Now at 7-33, they have endured the worst start to the season, tying the Baltimore Orioles in 1988. Before that, you must go back to before baseball’s modern era, back to the 1884 Kansas City Cowboys and 1876 Cincinnati Reds, to find another team with such a bad record at this point in the season.
And on Saturday, they had another historically bad night, succumbing to a 21-0 loss against the San Diego Padres at Coors Field.
It was the Rockies’ worst ever shutout loss, the Padres’ largest ever margin of victory and just one run shy of the largest shutout victory in the league since at least 1900.
Padres’ pitcher Stephen Kolek made history too on just his second-ever MLB start, equaling the record set by Red Ruffing in 1939 and Ed Siever in 1901 for the largest individual shutout.
“I’m actually feeling pretty good right now,” Kolek said afterward, as his teammates dumped a cooler of water on him in celebration. “Anything like this is amazing, I’m just grateful.”

And it could have been even worse for the Rockies.
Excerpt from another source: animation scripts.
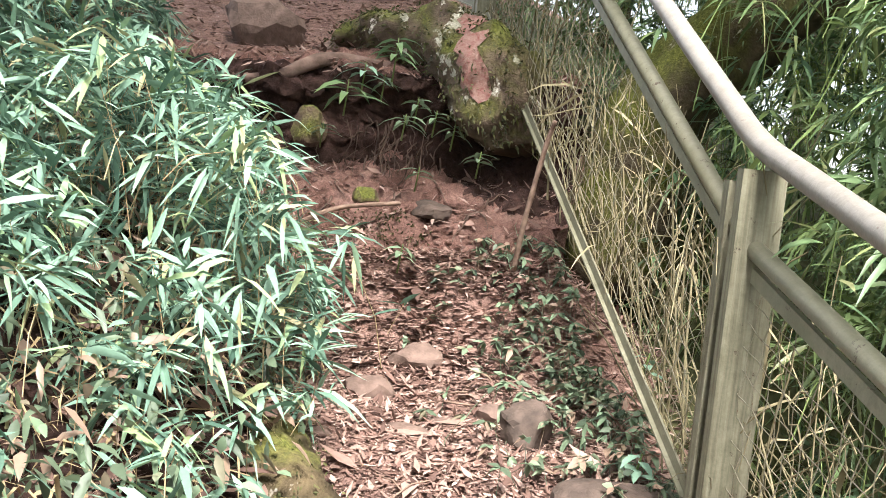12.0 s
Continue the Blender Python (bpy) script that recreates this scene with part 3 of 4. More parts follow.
# the leaning trunk stands clear by the fence
c = c[~((c[:, 1] > 8.6) & (c[:, 1] < 10.6) & (c[:, 0] < fence_x(c[:, 1]) + 0.5) & (c[:, 2] > land(c[:, 0], c[:, 1]) + 0.3) & (g.random(len(c)) < 0.92))]
c = c[~((c[:, 1] > 10.6) & (c[:, 0] < fence_x(c[:, 1]) + 0.5))]
c = c[~((c[:, 1] > 6.6) & (c[:, 1] < 8.1) & (c[:, 0] > 3.0) & (c[:, 0] < 3.8) & (c[:, 2] > 0.5) & (g.random(len(c)) < 0.75))]
sprays(s, c, wander(len(c), g, (-0.5, -0.5, -0.05)), 6, 0.135, 0.0165, g)
tagged(new("bamboo_thicket", s.mesh("bamboo_thicket", THICKET_LEAF)), "dense green dwarf bamboo foliage beyond the fence", "bamboo", kind="stuff")
s = Soup()
arch = np.array([2.5, 12.5, 2.7]) + g.normal(0, 1, (1100, 3)) * np.array([0.85, 0.8, 0.5])
arch = arch[arch[:, 0] > fence_x(arch[:, 1]) + 0.35]
sprays(s, arch, wander(len(arch), g, (-0.5, -0.5, -0.3)), 6, 0.15, 0.018, g)
near = np.array([2.4, 11.6, 1.5]) + g.normal(0, 1, (120, 3)) * np.array([0.17, 0.45, 0.32])
sprays(s, near, wander(120, g, (-0.8, -0.6, -0.1)), 7, 0.15, 0.016, g)
tagged(new("arching_bamboo", s.mesh("arching_bamboo", THICKET_LEAF)), "dark green bamboo foliage arching over the mossy trunk", "bamboo", kind="stuff")
s = Soup()
twigs(s, c[::3], wander(len(c[::3]), g, (0, 0, 0.8)), 0.4, 0.0028, g, 0.8)
tagged(new("bamboo_stems", s.mesh("bamboo_stems", GREEN_CULM)), "thin green and tan stems of the dwarf bamboo", "stems", kind="stuff")

s = Soup()
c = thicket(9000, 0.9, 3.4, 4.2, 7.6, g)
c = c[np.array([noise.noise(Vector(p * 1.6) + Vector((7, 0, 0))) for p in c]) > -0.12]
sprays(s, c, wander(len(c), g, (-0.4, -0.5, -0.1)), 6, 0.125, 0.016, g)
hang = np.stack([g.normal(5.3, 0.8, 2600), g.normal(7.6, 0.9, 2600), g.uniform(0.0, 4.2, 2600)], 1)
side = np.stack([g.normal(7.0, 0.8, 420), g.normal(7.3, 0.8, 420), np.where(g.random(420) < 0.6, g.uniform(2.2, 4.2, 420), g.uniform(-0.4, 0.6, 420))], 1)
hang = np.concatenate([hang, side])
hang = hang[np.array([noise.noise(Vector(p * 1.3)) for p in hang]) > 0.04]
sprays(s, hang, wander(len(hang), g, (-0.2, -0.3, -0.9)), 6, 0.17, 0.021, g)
tagged(new("sunlit_bamboo", s.mesh("sunlit_bamboo", SUNNY_LEAF)), "yellow-green bamboo foliage on the open slope, coloured as sunlit", "bamboo", kind="stuff")

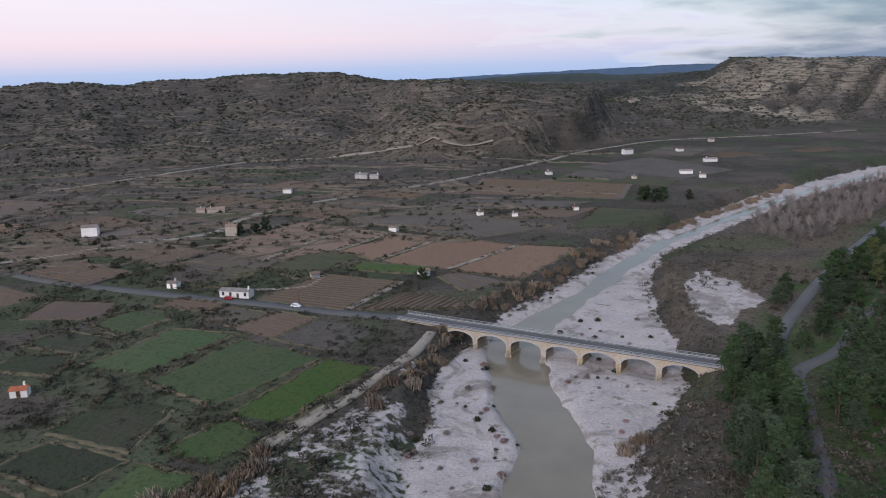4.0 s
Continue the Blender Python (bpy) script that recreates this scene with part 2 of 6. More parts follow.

At the top of the sixth inning, the Padres already had a 20-0 lead and were on course to challenge both the MLB record for runs in a game (30) and hits (33). As it was, San Diego finished with 21 runs and 24 hits.
“You feel for a lot of people, right?” Rockies general manager Bill Schmidt told reporters even before his franchise’s loss on Saturday, per MLB.com. “Because there are a lot of people that care. You keep trying to grind through it. That’s all you can do.
“I know we’re better than we’ve played. We’re not good right now. We’re going to have to battle through it and come out on the other side.”
The Rockies have been hobbled by injuries to key players like 2024 Gold Glove shortstop Ezequiel Tovar and former NL MVP Kris Bryant.
“We’ve got to get guys back. That’s the big thing. Try to withstand the storm,” Schmidt added.
Their losses this season have been so lopsided that they have allowed 134 more runs than they’ve scored, 65 worse than the next closest team in MLB.
The Rockies’ struggles come after the Chicago White Sox lost 121 games last season, setting the unwanted record of the most losses in a single season in baseball’s modern era. At the moment, the Rockies are on track to surpass even that tally though, of course, there is still a long way to go.